### RECORDS TO USE ###

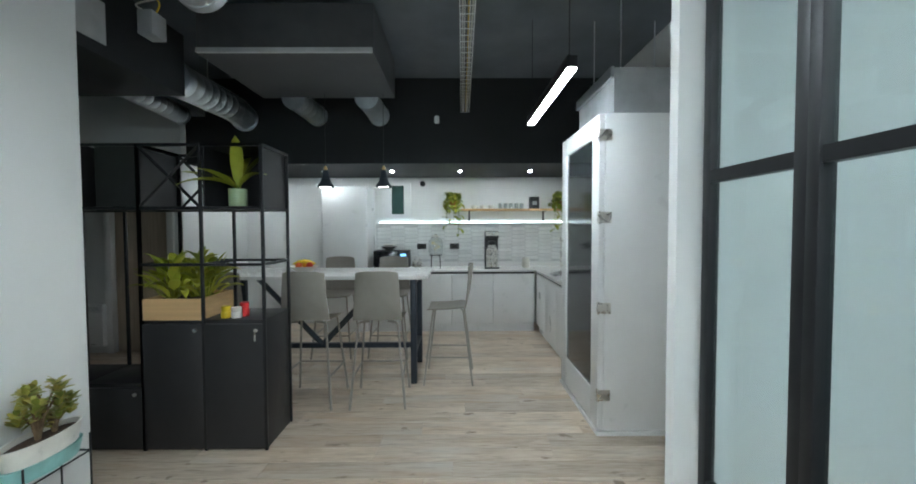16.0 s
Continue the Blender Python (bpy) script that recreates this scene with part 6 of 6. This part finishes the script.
grid(bm, wseat, 8, 8)
thicken(part("seat", bm, BLACKWOODGLOSS, sc), 0.03)
bm = bmesh.new()
sweep(bm, [(-0.245, -0.25, 0.785), (-0.12, -0.268, 0.79), (0, -0.274, 0.79), (0.12, -0.268, 0.79), (0.245, -0.25, 0.785)], 0.026, 8, prof=[(0.6, -1.0), (0.6, 1.0), (-0.6, 1.0), (-0.6, -1.0)])
part("top_rail", bm, BLACKWOODGLOSS, sc)
for k in range(4):
    x = -0.165 + 0.11 * k
    bm = bmesh.new()
    sweep(bm, [(x * 0.9, -0.205, 0.385), (x, -0.275 + 0.6 * x * x, 0.79)], [0.010, 0.009], 8)
    part("spindle", bm, BLACKWOODGLOSS, sc)
for s in (-1, 1):
    bm = bmesh.new()
    sweep(bm, [(s * 0.21, -0.20, 0.37), (s * 0.25, -0.25, 0.82)], [0.019, 0.017], 10)
    part("back_post", bm, BLACKWOODGLOSS, sc)
    bm = bmesh.new()
    sweep(bm, [(s * 0.24, -0.22, 0.525), (s * 0.265, -0.11, 0.53), (s * 0.275, -0.05, 0.525), (s * 0.265, 0.0, 0.52)], [0.020, 0.026, 0.036, 0.022], 10, prof=[(math.cos(a * 0.628), 0.5 * math.sin(a * 0.628)) for a in range(10)])
    arm = part("armrest", bm, BLACKWOODGLOSS, sc)
    bm = bmesh.new()
    sweep(bm, [(s * 0.215, -0.05, 0.38), (s * 0.265, -0.05, 0.52)], 0.012, 8)
    part("arm_spindle", bm, BLACKWOODGLOSS, arm)
    for y in (-0.17, 0.17):
        bm = bmesh.new()
        sweep(bm, [(s * 0.17, y, 0.375), (s * 0.235, y * 1.35, 0.0)], [0.019, 0.013], 10)
        part("leg", bm, BLACKWOODGLOSS, sc)

# ---------- wall tiles and floor planks ----------
TILE = mat("white_glazed_tile", (0.74, 0.75, 0.74), 0.22, var=0.04, scale=8, bump=0.03, rnd=0.06)
splash = setting("splashback", boxes((WX, WX + 0.006, 4.84, 8.09, 1.0, 1.608)), mat("grey_grout", (0.55, 0.56, 0.56), 0.9), "white elongated hexagon tile splashback", "splashback")
tw, th = 0.245, 0.062
bm = bmesh.new()
hexa = [(-tw / 2 + 0.004, 0), (-tw / 2 + 0.03, th / 2 - 0.003), (tw / 2 - 0.03, th / 2 - 0.003), (tw / 2 - 0.004, 0), (tw / 2 - 0.03, -th / 2 + 0.003), (-tw / 2 + 0.03, -th / 2 + 0.003)]
lo = [bm.verts.new((0.0, y, z)) for y, z in hexa]
hi = [bm.verts.new((0.008, y * 0.985, z * 0.94)) for y, z in hexa]
for k in range(6):
    bm.faces.new((lo[k], lo[(k + 1) % 6], hi[(k + 1) % 6], hi[k]))
bm.faces.new(hi)
tile0 = part("tile", bm, TILE, splash, smooth=False)
tile0.matrix_basis = pose(WX + 0.006, 4.97, 1.035)
for i in range(26):
    y = 4.97 + i * 0.2175
    if y > 8.0:
        break
    for j in range(10):
        z = 1.032 + j * th + (th / 2 if i % 2 else 0)
        if (i, j) == (0, 0) or z > 1.585:
            continue
        o = new("tile", tile0.data)
        o.parent = splash
        o.matrix_basis = pose(WX + 0.006, y, z)

PL, PW = 1.22, 0.18
PLANK, PLANKS = plank_mat("wood_effect_plank", False), plank_mat("wood_effect_plank_joined", True)
bm = bmesh.new()
bx(bm, -PW / 2 + 0.0006, PW / 2 - 0.0006, -PL / 2 + 0.0006, PL / 2 - 0.0006, -0.008, 0.0)
bmesh.ops.bevel(bm, geom=[e for e in bm.edges if all(v.co.z > -0.001 for v in e.verts)], offset=0.0014, segments=1, affect="EDGES")
floor_ob = bpy.data.objects["floor"]
plank0 = part("plank", bm, PLANK, floor_ob, smooth=False)
first, rest, count = True, bmesh.new(), 0
rnd = random.Random(2)
near = [(-1.9, 0.9, 1.8, 9.7), (-4.4, -1.9, 5.75, 6.8), (-10.0, -4.4, 4.7, 6.7)]
verts, faces = [], []
proto_v = [tuple(v.co) for v in plank0.data.vertices]
proto_f = [tuple(p.vertices) for p in plank0.data.polygons]
nx = int((EX - WX) / PW) + 2
for i in range(nx):
    x = WX + (i + 0.5) * PW
    off = rnd.uniform(0, PL)
    for j in range(-1, int((NY - SY) / PL) + 2):
        y = SY + off + (j - 0.5) * PL
        if x > EX + 0.2 or y > NY + 0.5:
            continue
        if count < 299 and any(a < x < b and c < y < d for a, b, c, d in near):
            o = plank0 if first else new("plank", plank0.data)
            first = False
            o.parent = floor_ob
            o.matrix_basis = pose(x, y, 0)
            count += 1
        else:
            k = len(verts)
            verts += [(x + a, y + b, c) for a, b, c in proto_v]
            faces += [tuple(k + q for q in f) for f in proto_f]
me = bpy.data.meshes.new("planks")
me.from_pydata(verts, [], faces)
me.materials.append(PLANKS)
pk = new("planks", me)
pk.parent = floor_ob
tagged(pk, kind="stuff")
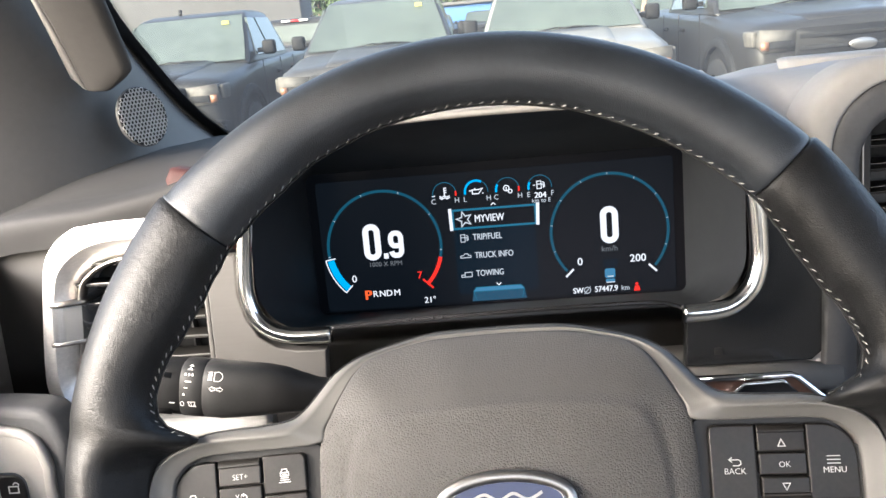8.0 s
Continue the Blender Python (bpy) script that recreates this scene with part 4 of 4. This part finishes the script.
for x, y in hexes:
    b = len(v)
    for k in range(8):
        a = radians(45 * k)
        v += [(x + .00222 * math.cos(a), y + .00222 * math.sin(a), .0013), (x + .00190 * math.cos(a), y + .00190 * math.sin(a), .0024), (x + .00162 * math.cos(a), y + .00162 * math.sin(a), .0012)]
    for k in range(8):
        p, q2 = b + 3 * k, b + 3 * ((k + 1) % 8)
        f += [(p, q2, q2 + 1, p + 1), (p + 1, q2 + 1, q2 + 2, p + 2)]
part("perforation", mesh(v, f), GRILLE_METAL, grille, "metal mesh of small rings")
# black disc for the shade within the perforations
part("mesh_back", lathe([(0, .0011), (.0274, .0011), (.0274, .0005)], 32), HOLE_SHADE, grille)
handle = thing("grab_handle", "dark grey grab handle on the pillar", "grab handle", FACE)
HANDLE = [((-0.3364, 0.1492, -0.032), (-0.3139, 0.1468, -0.032)), ((-0.3367, 0.1573, -0.026), (-0.2946, 0.1563, -0.026)), ((-0.3376, 0.1666, -0.02), (-0.288, 0.164, -0.02)), ((-0.3384, 0.1931, -0.002), (-0.2866, 0.1883, -0.002)), ((-0.3382, 0.2175, 0.018), (-0.2848, 0.2124, 0.018)), ((-0.338, 0.2468, 0.042), (-0.2826, 0.2413, 0.042)), ((-0.3377, 0.2809, 0.07), (-0.2801, 0.2751, 0.07)), ((-0.3373, 0.3273, 0.108), (-0.2767, 0.3209, 0.108))]
rings = []
for k, (a, b) in enumerate(zip(smoothline([p[0] for p in HANDLE], 5), smoothline([p[1] for p in HANDLE], 5))):
    a, b = Vector(a), Vector(b)
    back = Vector((-.30, .30, -.55)).normalized()
    d = .006 + .012 * min(1, k / 8)
    rings.append([a, a.lerp(b, .04) - back * .003, a.lerp(b, .30) - back * .005, a.lerp(b, .75) - back * .004, a.lerp(b, .95) - back * .001, b + back * .004, b + back * d, a.lerp(b, .2) + back * d])
part("grip", loft(rings), surface("handle_trim", (0.040, 0.038, 0.036), 0.68, spec=0.25, grain=0.2, grain_scale=1100, vary=0.10, scale=18), handle)
# paler sliver: the daylight on the handle's edge is put into its colour
lip = lambda k: .010 * min(1, k / 7) * (1 - .55 * min(1, max(0, k - 7) / 18))
part("inner_edge", loft([[r[0] + Vector((-.0005, 0, 0)), r[0] + Vector((-.0005 - lip(k), -.001, -.001 - lip(k) * .6)), r[0] + Vector((-.001, 0, -.014))] for k, r in enumerate(rings)]), surface("handle_edge_daylight", (0.20, 0.193, 0.183), 0.5, vary=0.15, scale=60, grain=0.2, grain_scale=1200), handle, "inner edge of the handle, painted pale for daylight on it")

# windscreen with dark painted border
def on_glass(x, z):
    return (x, .100 + (z + .42) * math.tan(radians(38)), z)
# the pale film lays glare haze over the view outside
GLASS = clear_glass("windscreen_glass", (0.53, 0.56, 0.53), 0.048, (0.80, 0.82, 0.80))
def gl(x, up):
    return on_glass(x, -.42 + up)
rows = [[gl(x, u) for x in (-.44, -.2, 0, .3, .7, 1.24)] for u in (-.10, .1, .3, .5, .68)]
sheet = grid_sheet(rows)
if sheet.polygons[0].normal.z < 0:
    sheet.flip_normals()
pane = dash_part("windscreen", sheet, GLASS, "windscreen glass with a pale film for glare haze", "windscreen")
pane.visible_shadow = False
F_IN = [(-.403, -.09), (-.412, -.20), (-.412, -.285), (-.405, -.330), (-.394, -.392), (-.372, -.439), (-.33, -.462)]
F_OUT = [(-.392, -.09), (-.394, -.20), (-.3945, -.255), (-.388, -.305), (-.379, -.356), (-.367, -.395), (-.350, -.428)]
a = smoothline([on_glass(*p) for p in F_OUT], 6)
b = smoothline([on_glass(x - .02, z) for x, z in F_IN], 6)
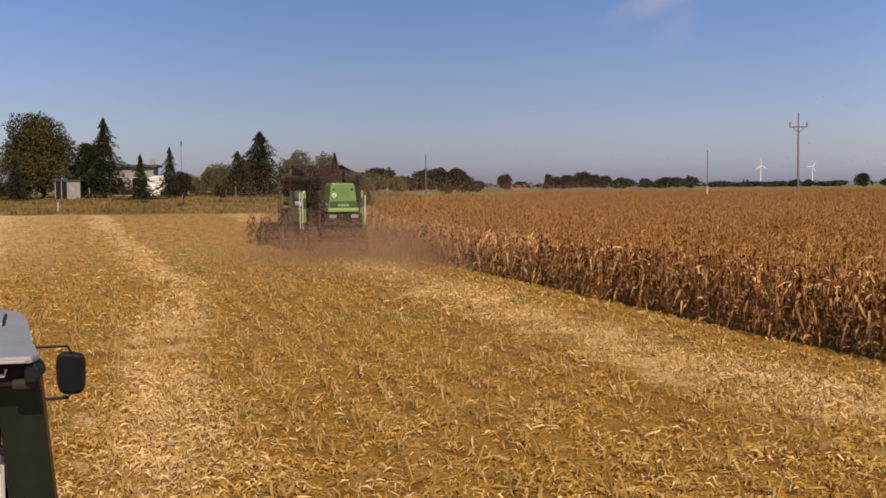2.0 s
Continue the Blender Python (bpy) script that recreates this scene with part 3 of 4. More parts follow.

###

• _GOAL_: Across the entries above, how many lines contain "Blender"? Provide only the count.

• _EXERCISE SOLUTION_: 3